Ob wir bereit sind, es zu tragen, hängt nicht zuletzt auch davon ab, wie wir industrie- und wirtschaftspolitisch grundsätzlich
verortet sind. Mein Eindruck ist: Für die Grünen ist alles ungut, was groß ist: der Weiterbau der A 100, Höchstspannungsleitungen, der Hauptstadtflughafen usw. Alles was klein ist, ist gut: Biogärten, kleine Windräder, kleine Solardachanlagen.
Probleme bekommen Sie mit dieser Haltung immer dann, wenn die Wirklichkeit Ihre Annahmen über die Welt infrage stellt, wenn Windräder, Bionahrungsmittel und Solaranlagen zu Millionen- und Milliardeninvestitionen werden. Probleme bekommen Sie übrigens auch dann immer, wenn Sie plötzlich regieren und entscheiden müssen. Ich bin einmal auf Ihre Parteifreunde in Berlin gespannt. Sie haben sich gerade vehement ausführlich zu dieser Position Flughafen geäußert, aber in der Pressemitteilung steht, dass Ihre grünen Kollegen zu einer Expansionsstrategie stehen. Sie sollten sich vielleicht einmal darüber unterhalten, was Sie in diesem gemeinsamen Projekt eigentlich wollen, oder sind Sie dann für die Randzonen zuständig, wo die Blümchen wachsen?
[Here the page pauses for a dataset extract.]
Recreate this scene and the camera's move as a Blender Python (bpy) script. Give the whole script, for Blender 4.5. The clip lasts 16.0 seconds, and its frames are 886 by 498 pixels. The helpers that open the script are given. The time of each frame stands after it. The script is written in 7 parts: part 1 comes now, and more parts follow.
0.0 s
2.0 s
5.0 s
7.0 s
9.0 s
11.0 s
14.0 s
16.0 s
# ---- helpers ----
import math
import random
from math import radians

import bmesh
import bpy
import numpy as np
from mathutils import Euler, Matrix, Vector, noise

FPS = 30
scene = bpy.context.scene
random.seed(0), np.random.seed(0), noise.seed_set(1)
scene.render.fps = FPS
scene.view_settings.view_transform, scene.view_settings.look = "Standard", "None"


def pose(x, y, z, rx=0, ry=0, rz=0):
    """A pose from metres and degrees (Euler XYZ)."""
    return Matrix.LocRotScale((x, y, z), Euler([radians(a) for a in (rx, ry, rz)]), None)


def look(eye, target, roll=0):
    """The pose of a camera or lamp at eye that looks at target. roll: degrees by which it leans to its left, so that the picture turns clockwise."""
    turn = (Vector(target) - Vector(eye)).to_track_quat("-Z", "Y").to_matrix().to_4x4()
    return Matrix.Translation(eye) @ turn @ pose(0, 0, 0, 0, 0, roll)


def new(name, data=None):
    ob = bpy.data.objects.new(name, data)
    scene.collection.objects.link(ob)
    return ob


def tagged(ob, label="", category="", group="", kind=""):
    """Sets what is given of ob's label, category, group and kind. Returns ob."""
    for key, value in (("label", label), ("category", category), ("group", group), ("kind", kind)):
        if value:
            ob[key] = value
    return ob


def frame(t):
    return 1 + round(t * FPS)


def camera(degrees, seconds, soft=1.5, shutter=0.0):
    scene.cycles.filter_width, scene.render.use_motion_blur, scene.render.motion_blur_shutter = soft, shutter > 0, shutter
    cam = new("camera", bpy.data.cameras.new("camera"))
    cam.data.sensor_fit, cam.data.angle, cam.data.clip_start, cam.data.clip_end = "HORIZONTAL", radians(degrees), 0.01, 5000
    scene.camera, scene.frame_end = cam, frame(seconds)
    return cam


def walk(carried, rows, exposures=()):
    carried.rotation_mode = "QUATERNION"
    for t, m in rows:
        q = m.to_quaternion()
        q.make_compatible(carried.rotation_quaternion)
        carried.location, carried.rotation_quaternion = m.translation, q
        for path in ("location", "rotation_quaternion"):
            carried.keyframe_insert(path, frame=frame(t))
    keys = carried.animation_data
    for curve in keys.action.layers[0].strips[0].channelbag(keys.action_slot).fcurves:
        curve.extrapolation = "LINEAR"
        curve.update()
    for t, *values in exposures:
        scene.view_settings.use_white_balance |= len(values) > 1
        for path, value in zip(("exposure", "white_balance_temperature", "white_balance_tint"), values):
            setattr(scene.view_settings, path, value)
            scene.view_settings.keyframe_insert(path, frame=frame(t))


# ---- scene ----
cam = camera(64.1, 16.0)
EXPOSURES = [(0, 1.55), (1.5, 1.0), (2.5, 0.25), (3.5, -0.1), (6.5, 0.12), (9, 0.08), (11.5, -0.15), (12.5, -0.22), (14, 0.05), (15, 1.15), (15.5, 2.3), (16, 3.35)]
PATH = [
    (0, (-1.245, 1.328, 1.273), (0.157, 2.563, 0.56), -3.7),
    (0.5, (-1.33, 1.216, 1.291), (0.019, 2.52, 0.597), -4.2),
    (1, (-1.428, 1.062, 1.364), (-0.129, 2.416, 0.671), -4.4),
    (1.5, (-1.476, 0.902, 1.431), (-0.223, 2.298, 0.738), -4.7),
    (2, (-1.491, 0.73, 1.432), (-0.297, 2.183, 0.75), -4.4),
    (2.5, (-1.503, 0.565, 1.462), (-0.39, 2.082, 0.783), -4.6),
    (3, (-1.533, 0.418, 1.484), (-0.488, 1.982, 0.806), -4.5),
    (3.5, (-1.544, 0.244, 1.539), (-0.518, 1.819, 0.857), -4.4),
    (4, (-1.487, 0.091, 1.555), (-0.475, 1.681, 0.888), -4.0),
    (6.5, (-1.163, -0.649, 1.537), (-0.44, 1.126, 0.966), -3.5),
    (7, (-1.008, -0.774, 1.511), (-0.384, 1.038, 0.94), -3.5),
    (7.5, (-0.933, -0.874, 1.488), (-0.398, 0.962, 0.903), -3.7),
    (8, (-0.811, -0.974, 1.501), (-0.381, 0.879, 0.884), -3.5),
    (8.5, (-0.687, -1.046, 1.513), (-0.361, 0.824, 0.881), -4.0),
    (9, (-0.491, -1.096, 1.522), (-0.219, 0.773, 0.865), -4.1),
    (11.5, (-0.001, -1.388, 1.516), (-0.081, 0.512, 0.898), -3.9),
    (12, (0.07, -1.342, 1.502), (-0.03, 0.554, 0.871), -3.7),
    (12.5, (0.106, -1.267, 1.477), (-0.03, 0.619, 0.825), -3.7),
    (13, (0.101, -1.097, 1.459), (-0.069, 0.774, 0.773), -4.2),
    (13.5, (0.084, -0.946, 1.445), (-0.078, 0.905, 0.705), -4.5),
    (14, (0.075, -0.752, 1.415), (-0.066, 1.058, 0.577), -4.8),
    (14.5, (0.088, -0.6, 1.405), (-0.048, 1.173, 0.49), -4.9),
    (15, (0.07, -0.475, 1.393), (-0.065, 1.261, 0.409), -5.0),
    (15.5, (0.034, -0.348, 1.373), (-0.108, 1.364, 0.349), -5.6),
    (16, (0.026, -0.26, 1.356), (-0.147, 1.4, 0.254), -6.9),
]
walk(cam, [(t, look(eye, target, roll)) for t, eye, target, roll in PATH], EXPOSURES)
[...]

Zurück zum Flughafen: Wir begrüßen diesen Flughafen, und wir begrüßen ihn in dieser Größe. Wir alle wissen, dass Brandenburg einst den Standort Sperenberg favorisiert hat. Aus den bekannten Gründen ist es dazu nicht gekommen, aber heute ist BER gerichtsfest planfestgestellt. Das ist eine wichtige Sache, die wir alle zur Kenntnis nehmen sollten.
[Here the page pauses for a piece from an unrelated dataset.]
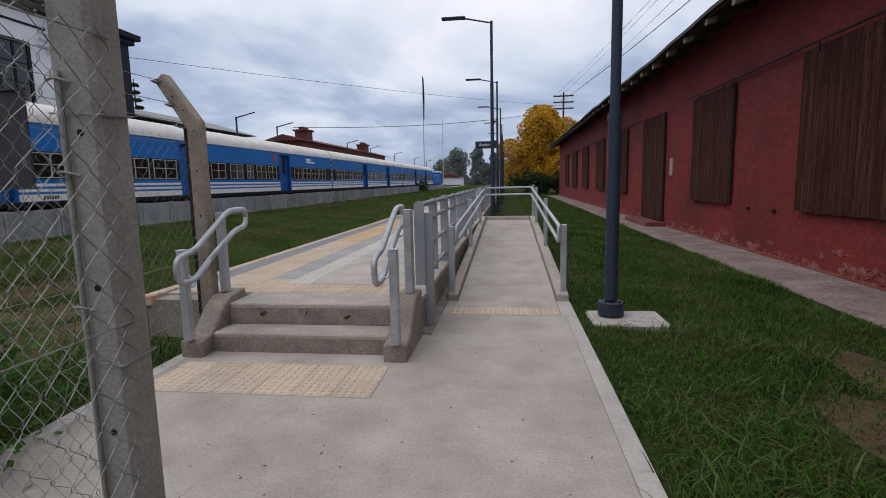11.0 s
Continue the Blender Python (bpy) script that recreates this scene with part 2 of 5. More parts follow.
HOUSE_DARK = mat("charcoal_blue_trim", (0.014, 0.015, 0.026), 0.7, var=0.15, bump=0.05, spec=0.2)
HOUSE_ROOF = mat("grey_sheet_roof", (0.22, 0.225, 0.22), 0.6, 0.1, var=0.1, scale=2)
# Near-black for places that are only shaded: under the canopy, holes, openings.
SHADE_BLACK = mat("painted_shade_black", (0.010, 0.010, 0.012), 0.9, var=0.2, bump=0.0)
BRICK_FAR = mat("far_red_brick", (0.12, 0.035, 0.028), 0.9, var=0.25, scale=2, fine=14, bump=0.3)
BARK = mat("bark", (0.045, 0.035, 0.028), 0.95, var=0.35, scale=6, fine=25, bump=0.6, stretch=(1, 1, 0.3))
BIN_GREY = mat("bin_metal", (0.20, 0.205, 0.21), 0.45, 0.4, var=0.1, bump=0.05)
BIN_GREEN = mat("bin_green_lid", (0.03, 0.26, 0.09), 0.5, var=0.1, bump=0.0)
SIGN_BLUE = mat("sign_dark_blue", (0.012, 0.020, 0.045), 0.4, var=0.1, bump=0.0)
SIGN_BACK = mat("sooty_sign_back", (0.022, 0.023, 0.026), 0.7, var=0.25, scale=3.0, fine=25, bump=0.05, col2=(0.075, 0.075, 0.078), patch=0.8, mid=0.55)
LETTER = mat("white_lettering", (0.8, 0.8, 0.8), 0.6, var=0.03, bump=0.0)
GLASS_DARK = mat("dark_window_glass", (0.012, 0.013, 0.015), 0.12, var=0.1, bump=0.0, spec=0.6)
STONE_PALE = mat("broken_pale_render", (0.36, 0.32, 0.29), 0.95, var=0.25, scale=6, fine=40, bump=0.5, col2=(0.22, 0.19, 0.17), patch=0.8)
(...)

Die Berliner Flughäfen haben im Jahr 2009 über 40 000 Arbeitsplätze mit einer Wertschöpfung von 1,8 Milliarden Euro gesichert. Für den BER werden ausweislich der Studien des Instituts für Verkehrswissenschaft an der Uni Köln zusätzlich über 32 400 Arbeitsplätze mit einer Wertschöpfung von 1 Milliarde Euro prognostiziert. In Brandenburg würde das einen Wachstumsimpuls von zwei bis drei Prozent bedeuten - ich glaube, das können wir nicht einfach ignorieren. Das geschieht dadurch, dass die Hauptstadtregion am erwarteten Wachstum des Flugverkehrs hierzulande partizipiert, und das ist gut so.